TASK DESCRIPTION: Using the material below, copy every line where "that" appears.

SUPPLIED RECORDS:
|---|

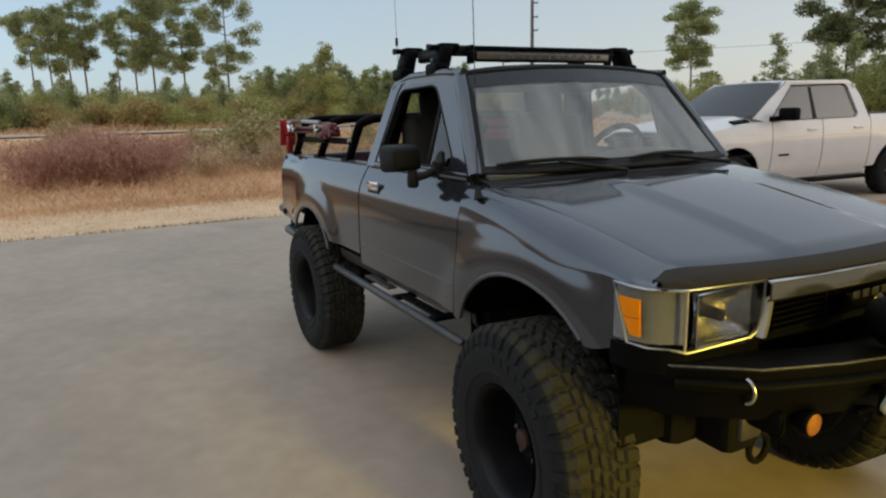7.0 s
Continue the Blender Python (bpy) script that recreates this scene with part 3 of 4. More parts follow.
    bpart("dashboard", sheet(rows, 0.02), DASH, label="grey plastic dashboard")
    wheel = bpart("steering_wheel", tube([(1.70 + 0.07 * math.sin(a), 0.36 + 0.185 * math.cos(a), 1.40 + 0.165 * math.sin(a)) for a in np.linspace(0, 2 * math.pi, 33)[:-1]], 0.016, 8, closed=True), PLASTIC, label="black steering wheel")
    part("column", tube([(1.72, 0.36, 1.40), (1.86, 0.36, 1.33)], 0.035, 10), PLASTIC, wheel)
    for a in (0.2, 2.94, 4.71):
        part("spoke", tube([(1.71, 0.36, 1.40), (1.70 + 0.07 * math.sin(a), 0.36 + 0.18 * math.cos(a), 1.40 + 0.16 * math.sin(a))], 0.014, 6), PLASTIC, wheel)
    for y in (-0.36, 0.36):
        seat = bpart("seat", box(0.52, 0.52, 0.16, (1.42, y, 1.03), 0.05, seg=3), SEAT, label="dark grey cloth bucket seat")
        part("backrest", box(0.15, 0.50, 0.58, (1.13, y, 1.36), 0.06, (0, -12, 0), seg=3), SEAT, seat)
        part("headrest", box(0.09, 0.26, 0.17, (1.06, y, 1.70), 0.04, (0, -10, 0), seg=3), SEAT, seat)
        part("post", tube([(1.075, y, 1.6), (1.065, y, 1.66)], 0.012, 6), STEEL, seat)
    bpart("sun_visor", box(0.16, 0.44, 0.02, (1.70, -0.30, 1.795), 0.008, (0, 12, 0)), DASH)
    bpart("sun_visor", box(0.16, 0.44, 0.02, (1.70, 0.30, 1.795), 0.008, (0, 12, 0)), DASH)
    bpart("inside_mirror", join(box(0.03, 0.21, 0.055, (1.80, 0.0, 1.76), 0.012), tube([(1.81, 0, 1.77), (1.82, 0, 1.84)], 0.008, 6)), PLASTIC)
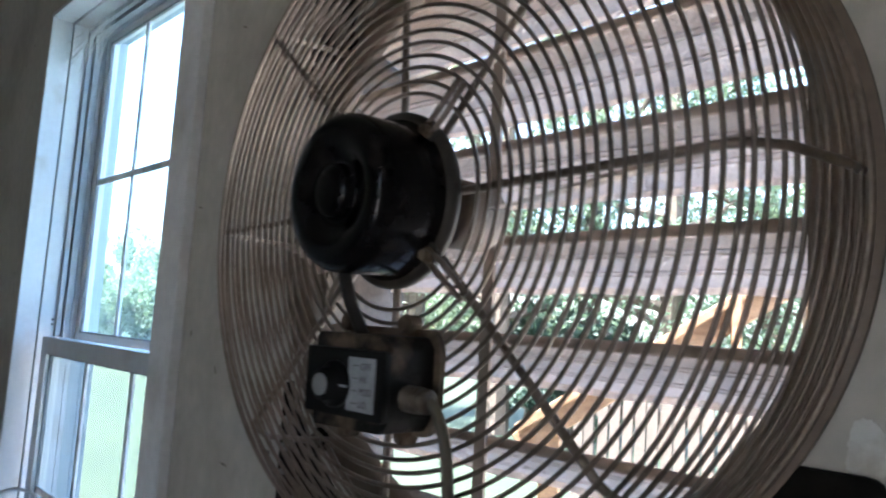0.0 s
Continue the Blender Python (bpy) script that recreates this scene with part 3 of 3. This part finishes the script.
# ---- outside: ground, patio, fence, stair rail, trees ----
def ground_mesh():
    bm = bmesh.new()
    bmesh.ops.create_grid(bm, x_segments=60, y_segments=60, size=1.0)
    for v in bm.verts:
        a = v.co.copy()
        r = max(abs(a.x), abs(a.y))
        s = 6 * r + 600 * r ** 4
        v.co = Vector((a.x / max(r, 1e-6) * s, a.y / max(r, 1e-6) * s, 0))
        v.co.z = -0.22 + (0.25 * noise.noise(v.co * 0.05) if s > 20 else 0)
    return bm


tagged(part("ground", ground_mesh(), M_GRASS_G, smooth=True), "sunlit green lawn reaching to the horizon", "lawn", kind="structure")
tagged(part("pavement", boxed(-0.75, 3.4, 0.17, 5.6, -0.21, -0.17, 0.008), M_PATIO), "pale sunlit concrete patio slab", "patio", kind="structure")

tagged(part("pavement", boxed(-3.4, 3.0, Y_B - 5.0, Y_B - 0.121, -0.21, -0.125, 0.008), M_PATIO), "pale concrete slab before the doorway", "pavement", kind="structure")

EYE0 = Vector((0.51, -0.69, 1.21))


def off(az, el, dist):
    a = radians(az)
    return EYE0 + Vector((-math.sin(a) * dist, math.cos(a) * dist, math.tan(radians(el)) * dist))


rail = thing("stair_railing", (0, 0, 0), "sunlit cedar stair railing outside, sloping up", "railing")
A, B = off(37.3, -6.6, 3.4), off(16.5, 7.5, 3.4)
along = (B - A)
flat = Vector((along.x, along.y, 0)).normalized()
side = Vector((-flat.y, flat.x, 0))


def beam(p, q, wide, deep, up=Vector((0, 0, 1))):
    """A squared timber from p to q."""
    d = (q - p).normalized()
    s = d.cross(up).normalized()
    u = s.cross(d)
    bm = bmesh.new()
    vs = []
    for e in (p, q):
        for a, b in ((-1, -1), (1, -1), (1, 1), (-1, 1)):
            vs.append(bm.verts.new(e + s * (a * wide / 2) + u * (b * deep / 2)))
    for f in ((0, 1, 2, 3), (7, 6, 5, 4), (0, 4, 5, 1), (1, 5, 6, 2), (2, 6, 7, 3), (3, 7, 4, 0)):
        bm.faces.new([vs[i] for i in f])
    bmesh.ops.bevel(bm, geom=bm.edges[:], offset=0.004, segments=1, affect="EDGES")
    return bm


down = Vector((0, 0, 1))
part("handrail", beam(A, B, 0.14, 0.038), M_DECKWOOD, rail)
part("top_rail", beam(A - down * 0.075, B - down * 0.075, 0.038, 0.10), M_DECKWOOD, rail)
for u, hi in ((0.11, -0.02), (0.985, 0.06)):
    p = A + along * u + side * 0.07
    part("post", beam(Vector((p.x, p.y, -0.2)), Vector((p.x, p.y, p.z + hi)), 0.09, 0.09, flat), M_DECKWOOD, rail)

p = A + along * 0.73 - side * 0.045
part("baluster", beam(p - down * 0.33, p + down * 0.01, 0.085, 0.036, flat), M_DECKWOOD, rail)

fence = thing("picket_fence", (0, 0, 0), "pale weathered wooden picket fence in the sun", "fence")
F0, F1 = off(33.6, 0, 5.2), off(4, 0, 4.6)
F0.z = F1.z = -0.2
fdir = (F1 - F0)
flen = fdir.length
fdir.normalize()
count = int(flen / 0.088)
rnd = random.Random(4)


def picket_mesh(h):
    return mesh_of(prism([(-0.036, 0), (0.036, 0), (0.036, h - 0.03), (0.018, h), (-0.018, h), (-0.036, h - 0.03)], -0.009, 0.009, 0.002), "picket", M_PICKET)


pm = [picket_mesh(1.16 + 0.02 * k) for k in range(3)]
turn = math.degrees(math.atan2(fdir.y, fdir.x))
for k in range(count):
    p = F0 + fdir * (0.088 * (k + 0.5) + rnd.uniform(-0.006, 0.006))
    ob = new("picket", pm[rnd.randrange(3)])
    ob.parent = fence
    ob.matrix_local = pose(p.x, p.y, p.z + 0.04, 0, rnd.uniform(-0.8, 0.8), turn)
back = Vector((-fdir.y, fdir.x, 0)) * 0.03
for z in (0.3, 0.95):
    part("fence_rail", beam(F0 + back + Vector((0, 0, z)), F1 + back + Vector((0, 0, z)), 0.038, 0.09), M_PICKET, fence)

# pale boards outside the sash window
gate = thing("board_post", (0, 0, 0), "pale painted timber boards with latch blocks outside the window", "post")
for az, w, h in ((64.15, 0.063, 1.16), (62.62, 0.148, 1.19)):
    p = off(az, 0, 5.2)
    part("board", boxed(-w / 2, w / 2, -0.02, 0.02, 0, h, 0.004), M_BOARD, gate).matrix_local = pose(p.x, p.y, -0.2, 0, 0, 28)
for el in (-6.07, -13.36):
    p = off(62.62, el, 5.15)
    part("latch_block", boxed(-0.022, 0.022, -0.02, 0.02, -0.025, 0.038, 0.003), M_TRIM, gate, "small white block").matrix_local = pose(p.x, p.y, p.z, 0, 0, 28)
    part("latch_plate", boxed(-0.017, 0.017, -0.004, 0.02, -0.134, -0.028, 0.001), M_LINER, gate, "grey plate under the block").matrix_local = pose(p.x, p.y, p.z, 0, 0, 28)


def tree(name, place, height, spread, seed, leaves, leaf, mat, label, base=0.25):
    """A tapered trunk with limbs, and a crown of many small leaves in loose clumps."""
    rnd = random.Random(seed)
    t = thing(name, place, label, "tree", "trees beyond the garden")
    bm = sweep([(0, 0, 0), (0.05 * rnd.uniform(-1, 1), 0.05, height * 0.3), (0.1 * rnd.uniform(-1, 1), 0, height * 0.6), (0, 0, height * 0.9)], 0.035 * height, 8, taper=0.2)
    tips = []
    for k in range(11):
        q, z = rnd.uniform(0, 6.28), height * rnd.uniform(base, 0.8)
        ln = spread * rnd.uniform(0.5, 1.0) * (1.1 - z / height * 0.6)
        e = Vector((math.cos(q) * ln, math.sin(q) * ln, z + height * rnd.uniform(0.05, 0.2)))
        sweep([(0, 0, z), (e.x * 0.5, e.y * 0.5, z + (e.z - z) * 0.35), e], 0.012 * height, 6, False, bm, 0.25)
        tips += [e, Vector((e.x * 0.55, e.y * 0.55, z + (e.z - z) * 0.5))]
    tips.append(Vector((0, 0, height * 0.95)))
    part("trunk", bm, M_BARK, t)
    n_clump = 46
    clumps = []
    for k in range(n_clump):
        c = rnd.choice(tips) + Vector((rnd.gauss(0, spread * 0.22), rnd.gauss(0, spread * 0.22), rnd.gauss(0, height * 0.07)))
        clumps.append((c, spread * rnd.uniform(0.14, 0.32)))
    verts, faces = [], []
    for k in range(leaves):
        c, r = clumps[rnd.randrange(n_clump)]
        d = Vector((rnd.gauss(0, 1), rnd.gauss(0, 1), rnd.gauss(0, 0.75))).normalized() * (r * rnd.uniform(0.3, 1.0) ** 0.6)
        p = c + d
        if p.z < 0.05:
            continue
        n = Vector((rnd.gauss(0, 1), rnd.gauss(0, 1), rnd.gauss(0.4, 1))).normalized()
        a = n.orthogonal().normalized()
        a.rotate(Matrix.Rotation(rnd.uniform(0, 6.28), 3, n))
        b = n.cross(a)
        s = leaf * rnd.uniform(0.6, 1.3)
        i = len(verts)
        verts += [p - a * s, p + b * s * 0.45 + n * s * 0.12, p + a * s, p - b * s * 0.45 + n * s * 0.12]
        faces.append((i, i + 1, i + 2, i + 3))
    me = bpy.data.meshes.new("crown")
    me.from_pydata(verts, [], faces)
    me.materials.append(mat)
    cr = new("crown", me)
    cr.parent = t
    tagged(cr, kind="stuff")
    return t


def at(az, dist):
    p = off(az, 0, dist)
    return (p.x, p.y, -0.22)


for i, (az, dist, h, sp, mat) in enumerate(((12, 11, 3.3, 2.0, M_LEAF), (20, 12, 3.7, 2.3, M_LEAF), (27, 10, 3.9, 2.1, M_LEAF_D), (33, 11, 4.2, 2.3, M_LEAF),
                                            (40, 10.5, 3.9, 2.2, M_LEAF_D), (47, 12, 3.8, 2.4, M_LEAF), (48, 12, 4.4, 1.7, M_LEAF))):
    tree("tree", at(az, dist), h * (1.62 if az > 18 else 1.3), sp, 10 + i, 9500, 0.048, mat, "leafy green broadleaf tree in bright sunlight", 0.2)
for i, (az, dist, h, sp) in enumerate(((61.0, 30, 3.4, 2.2), (64.3, 27, 3.7, 2.3), (66.6, 29, 3.3, 2.2), (69, 31, 4.0, 2.6), (72.5, 34, 4.0, 2.6), (57.5, 32, 4.0, 2.6), (50.5, 28, 4.0, 2.7), (43.5, 26, 3.8, 2.6), (38.0, 27, 4.2, 2.8))):
    tree("tree", at(az, dist), h, sp, 40 + i, 8000, 0.10, M_LEAF, "distant leafy green tree beyond the lawn", 0.15)
for i, (az, dist) in enumerate(((37.6, 11.0), (35.6, 10.4), (33.0, 10.8), (30.8, 10.2))):
    tree("shrub", at(az, dist), 1.7, 0.62, 70 + i, 7000, 0.04, M_LEAF_S, "dark green garden shrub behind the stair railing", 0.1)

|---|

REPLY:
Continue the Blender Python (bpy) script that recreates this scene with part 3 of 4. More parts follow.
Continue the Blender Python (bpy) script that recreates this scene with part 3 of 3. This part finishes the script.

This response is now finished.